McClelland’s Human Motivation Theory – An Analysis

McClelland's human motivation theory

Introduction

David McClelland in his book ‘The Achieving Society’ published in 1961 tried to identify the motivational factors behind every individual in an organized setup. According to his Human Motivation Theory, human behavior is influenced by three needs: achievement, affiliation, and power.

Through ‘achievement’ employees seek to excel in their performance in relation to preset standards. Through ‘affiliation’ members in an organization look forward to establishing inter-personal relationship to become sociable. By acquiring ‘power’ individuals try and control others’ behavior. Human beings are driven by these three needs in varying degrees to develop a unique attitude.

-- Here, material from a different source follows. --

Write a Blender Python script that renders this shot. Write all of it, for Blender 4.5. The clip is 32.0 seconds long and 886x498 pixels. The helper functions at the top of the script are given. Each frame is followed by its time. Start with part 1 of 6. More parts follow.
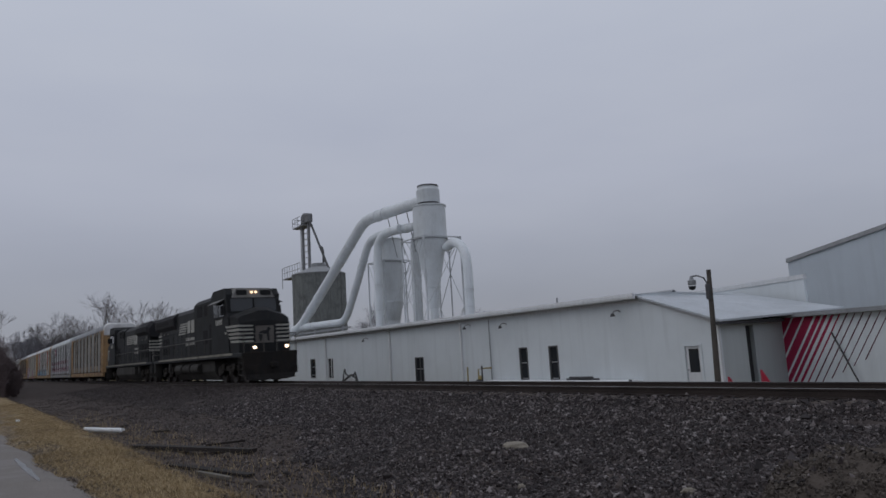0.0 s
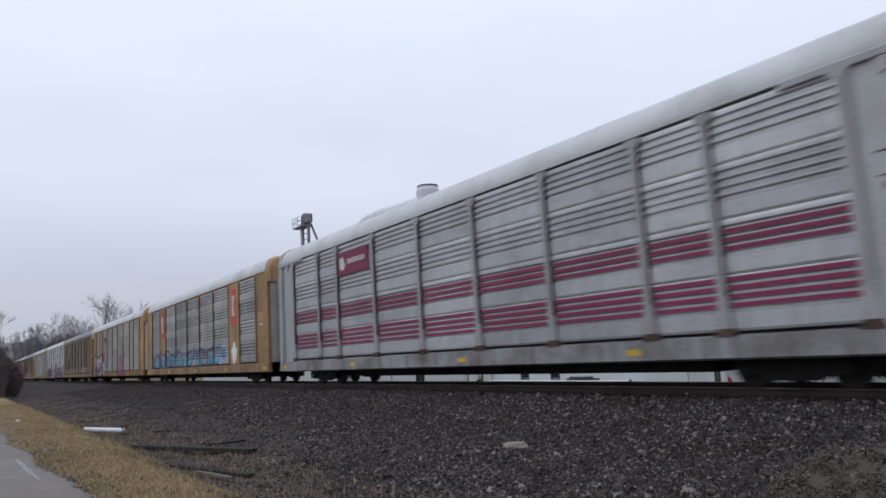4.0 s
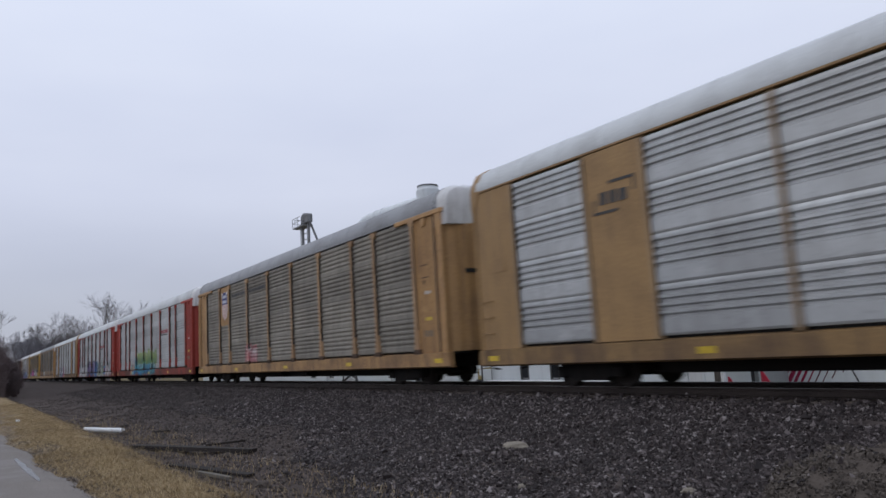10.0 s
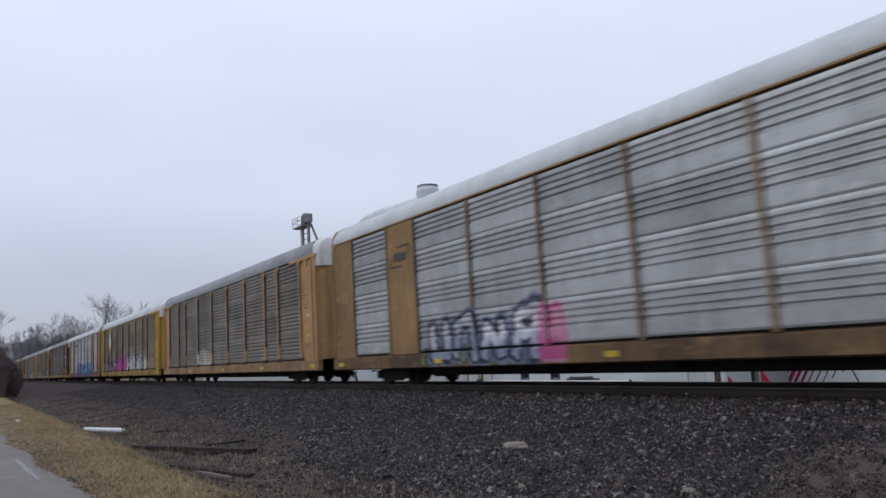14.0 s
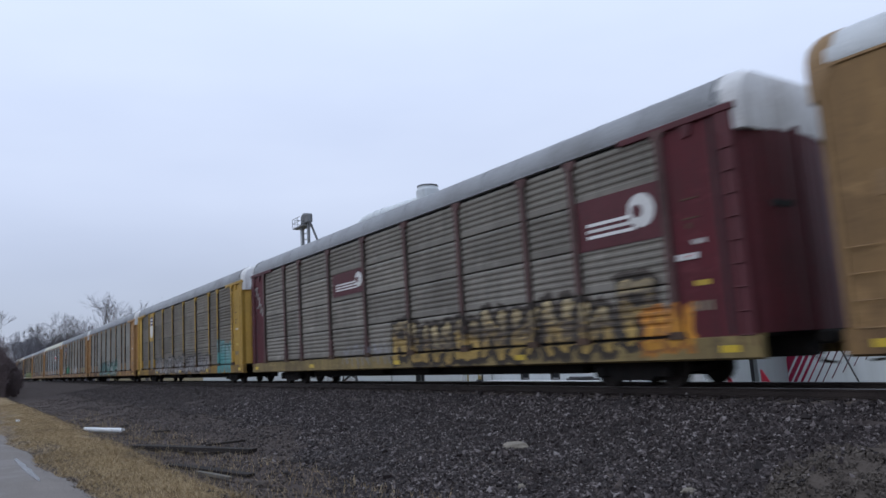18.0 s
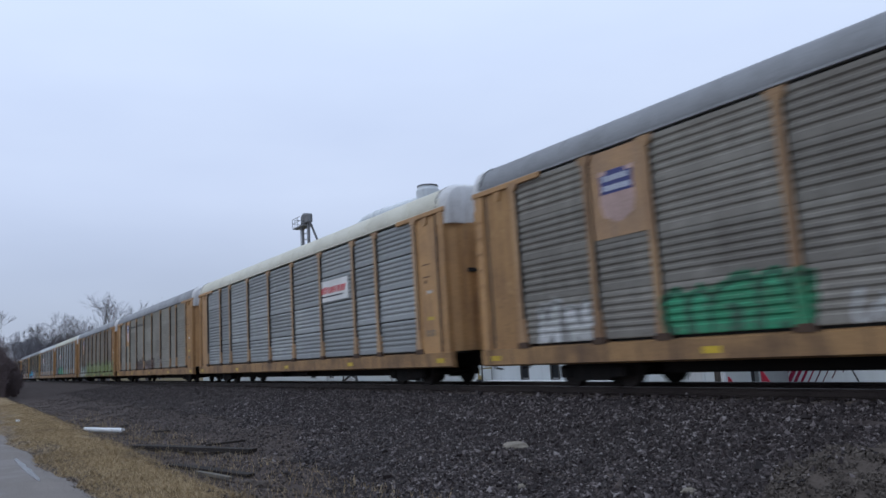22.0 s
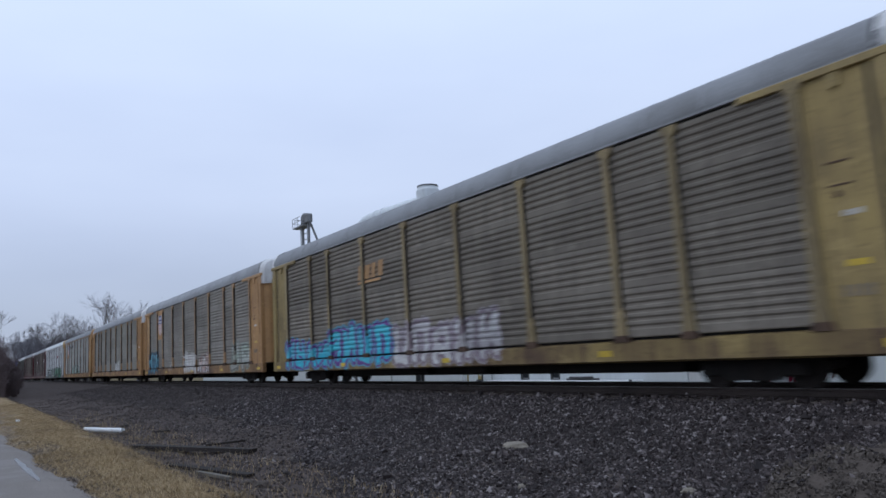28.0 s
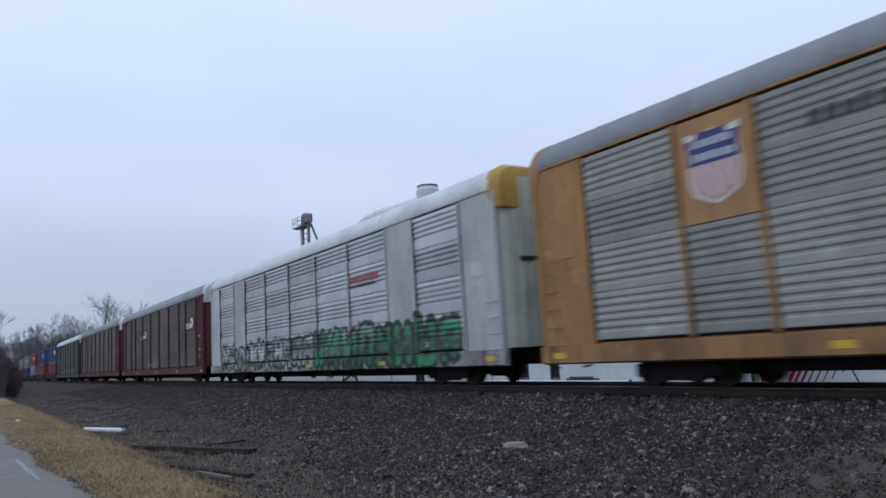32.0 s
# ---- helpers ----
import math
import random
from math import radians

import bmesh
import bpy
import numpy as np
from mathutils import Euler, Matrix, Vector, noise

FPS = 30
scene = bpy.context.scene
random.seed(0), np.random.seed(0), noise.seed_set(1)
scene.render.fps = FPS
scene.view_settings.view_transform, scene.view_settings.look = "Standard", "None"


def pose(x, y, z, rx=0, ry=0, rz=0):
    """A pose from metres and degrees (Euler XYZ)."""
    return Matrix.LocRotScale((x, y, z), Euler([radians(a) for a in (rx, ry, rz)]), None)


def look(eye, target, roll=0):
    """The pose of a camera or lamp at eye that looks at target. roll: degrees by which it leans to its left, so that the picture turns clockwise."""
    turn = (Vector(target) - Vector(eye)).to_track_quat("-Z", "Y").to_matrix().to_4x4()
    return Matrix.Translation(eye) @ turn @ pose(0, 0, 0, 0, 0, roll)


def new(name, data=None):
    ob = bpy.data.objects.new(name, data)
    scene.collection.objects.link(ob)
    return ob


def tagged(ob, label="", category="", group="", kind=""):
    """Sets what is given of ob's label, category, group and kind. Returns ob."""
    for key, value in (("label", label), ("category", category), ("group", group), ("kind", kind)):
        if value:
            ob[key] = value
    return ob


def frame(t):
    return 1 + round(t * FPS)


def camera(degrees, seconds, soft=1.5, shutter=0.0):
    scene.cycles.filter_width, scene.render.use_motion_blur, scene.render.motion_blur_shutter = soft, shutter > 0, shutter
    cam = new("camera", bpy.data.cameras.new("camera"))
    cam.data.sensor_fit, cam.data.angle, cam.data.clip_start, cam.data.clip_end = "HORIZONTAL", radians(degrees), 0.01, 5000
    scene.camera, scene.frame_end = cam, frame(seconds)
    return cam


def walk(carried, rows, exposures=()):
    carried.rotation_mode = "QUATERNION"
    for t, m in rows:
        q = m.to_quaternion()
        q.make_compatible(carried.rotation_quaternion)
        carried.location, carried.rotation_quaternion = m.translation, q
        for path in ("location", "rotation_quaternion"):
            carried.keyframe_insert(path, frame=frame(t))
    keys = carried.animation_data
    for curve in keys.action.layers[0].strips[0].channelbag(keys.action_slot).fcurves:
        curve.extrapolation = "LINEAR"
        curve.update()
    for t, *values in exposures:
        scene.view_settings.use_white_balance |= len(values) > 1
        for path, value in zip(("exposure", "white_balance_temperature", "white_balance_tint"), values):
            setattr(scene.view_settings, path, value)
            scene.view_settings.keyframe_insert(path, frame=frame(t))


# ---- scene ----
TRACK_Y = 13.17          # distance of the track's centre line from the camera
SPEED = 26.182           # metres a second, about 59 mph
CAR = 28.5               # coupler to coupler, one autorack car
SECONDS = 32.0

cam = camera(63.17, SECONDS, soft=1.55, shutter=0.25)
EYE = pose(0, 0, 1.0336, 98.081, 3.447, 56.895)
walk(cam, [(0, EYE), (SECONDS, EYE)],
     exposures=[(0.0, -0.47, 6450, 10), (0.7, -0.46, 6450, 10), (1.1, -0.42, 6450, 10), (1.5, -0.2, 6450, 10), (1.9, 0.12, 6400, 10), (2.4, 0.30, 6400, 10),
                (3.0, 0.36, 6430, 10), (4.5, 0.31, 6400, 10), (7.0, 0.21, 6400, 11), (8.0, 0.32, 6380, 11), (9.0, 0.13, 6350, 11), (10.0, 0.18, 6350, 11), (11.0, 0.32, 6330, 11),
                (12.0, 0.22, 6320, 11), (14.0, 0.24, 6300, 10), (17.0, 0.34, 6060, 10), (18.0, 0.28, 5920, 9), (19.5, 0.26, 5790, 8), (20.0, 0.27, 5780, 8), (22.0, 0.21, 5770, 8), (32.0, 0.21, 5720, 8)])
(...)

Need-Based Human Motivation

Achievement - People with high ‘achievement’ needs are inspired by challenging and highly competitive tasks. They are always on the lookout for opportunities that demand high degree of participation and involvement. ‘Achievement’ oriented individuals are interested in having a feedback of their activities in an organizational hierarchy. Achievers always seek pleasure when they perform better than average. They take initiative in solving problems in their own capacity. According to McClelland ‘achievers’ are similar to gamblers as they set extraordinary target for themselves. According to this theory ‘achievers’ are innovative by nature and do not hesitate to take risks in achieving their targets.